■ Task directions ■
Copy the lines below as they are; omit the images they contain.

=== Dataset excerpt ===

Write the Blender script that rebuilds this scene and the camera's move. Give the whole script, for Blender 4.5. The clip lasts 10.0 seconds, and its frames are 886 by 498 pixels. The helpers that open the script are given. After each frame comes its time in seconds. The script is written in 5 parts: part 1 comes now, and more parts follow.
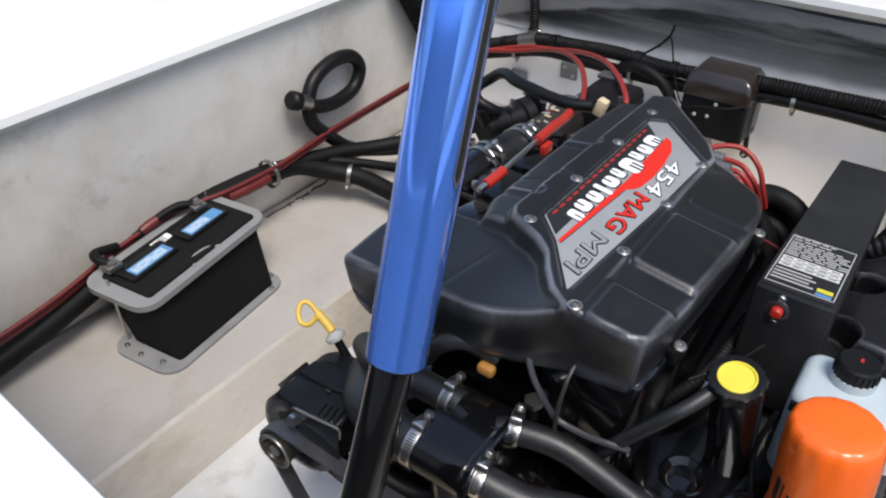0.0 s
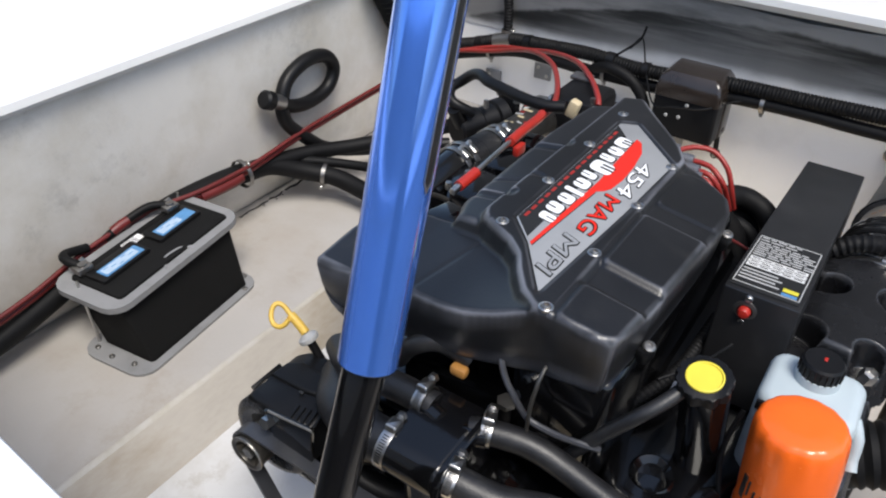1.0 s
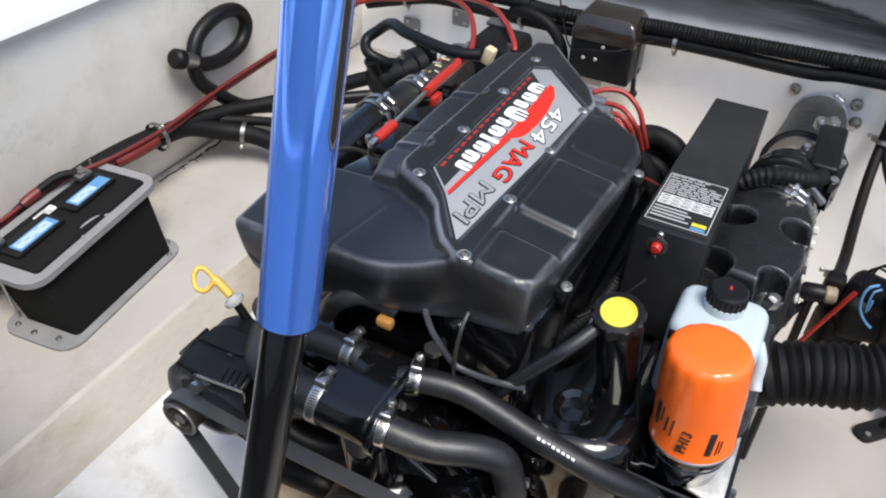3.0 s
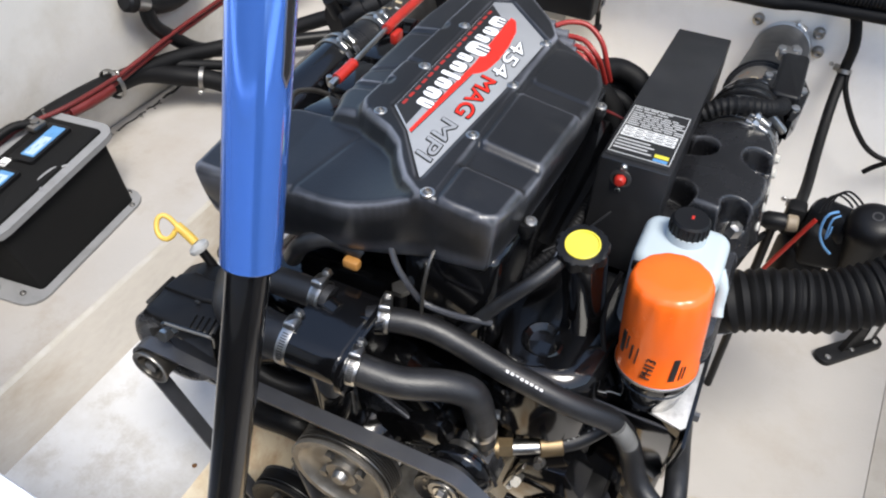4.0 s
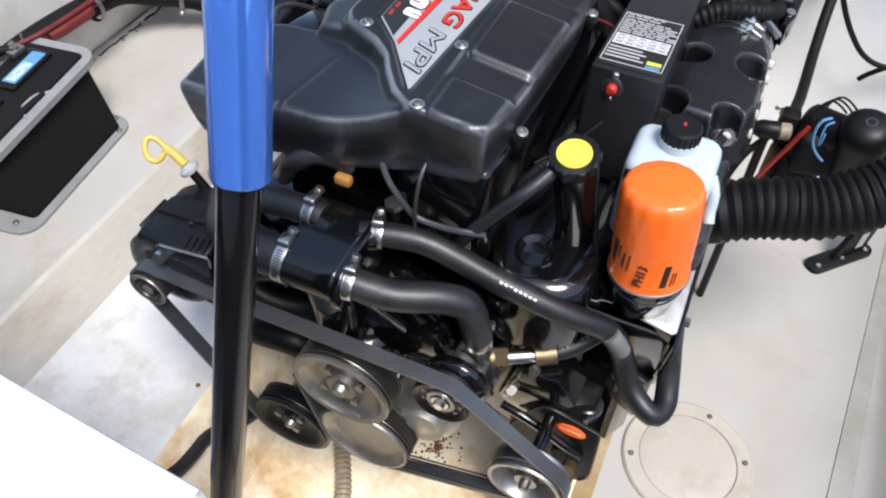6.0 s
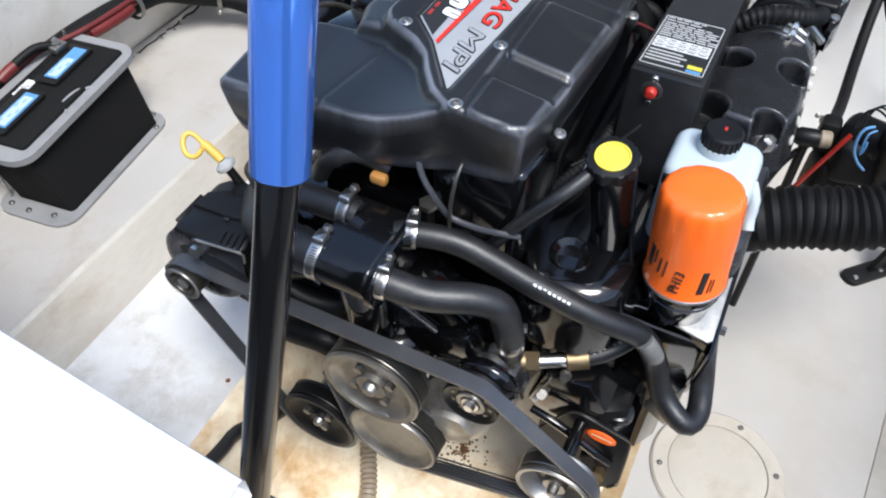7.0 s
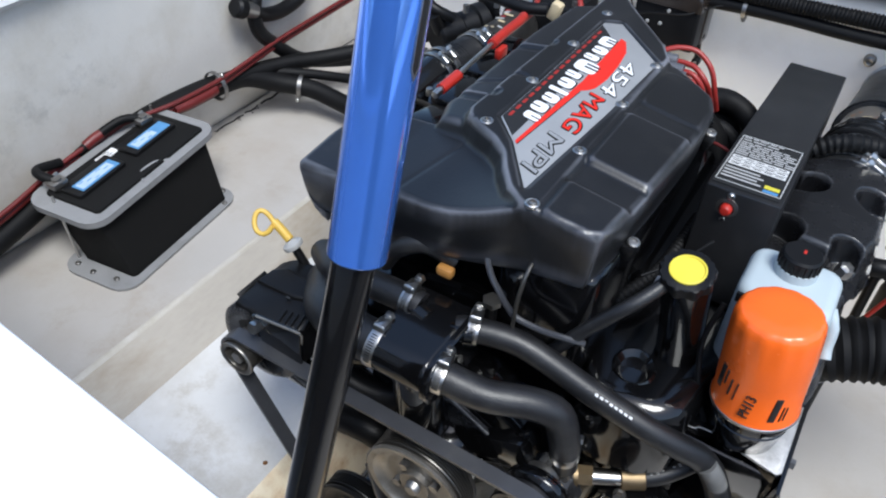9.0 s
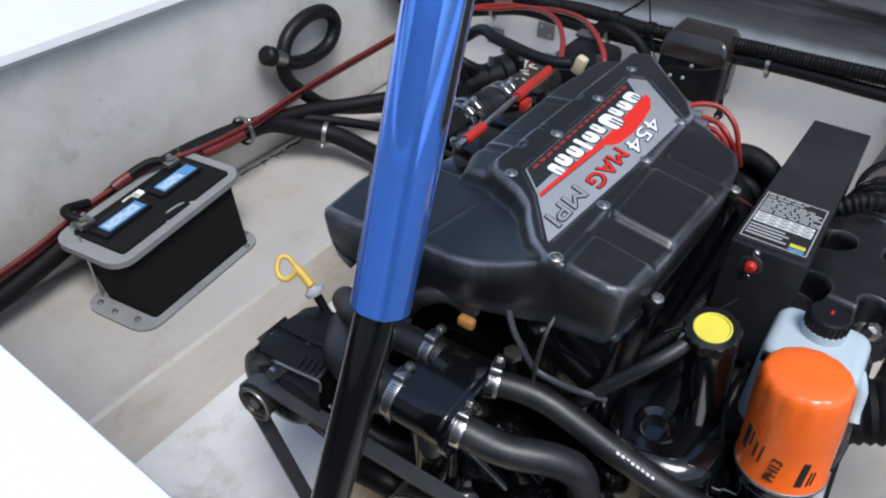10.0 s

===

■ Reply ■
Write the Blender script that rebuilds this scene and the camera's move. Give the whole script, for Blender 4.5. The clip lasts 10.0 seconds, and its frames are 886 by 498 pixels. The helpers that open the script are given. After each frame comes its time in seconds. The script is written in 5 parts: part 1 comes now, and more parts follow.
0.0 s
1.0 s
3.0 s
4.0 s
6.0 s
7.0 s
9.0 s
10.0 s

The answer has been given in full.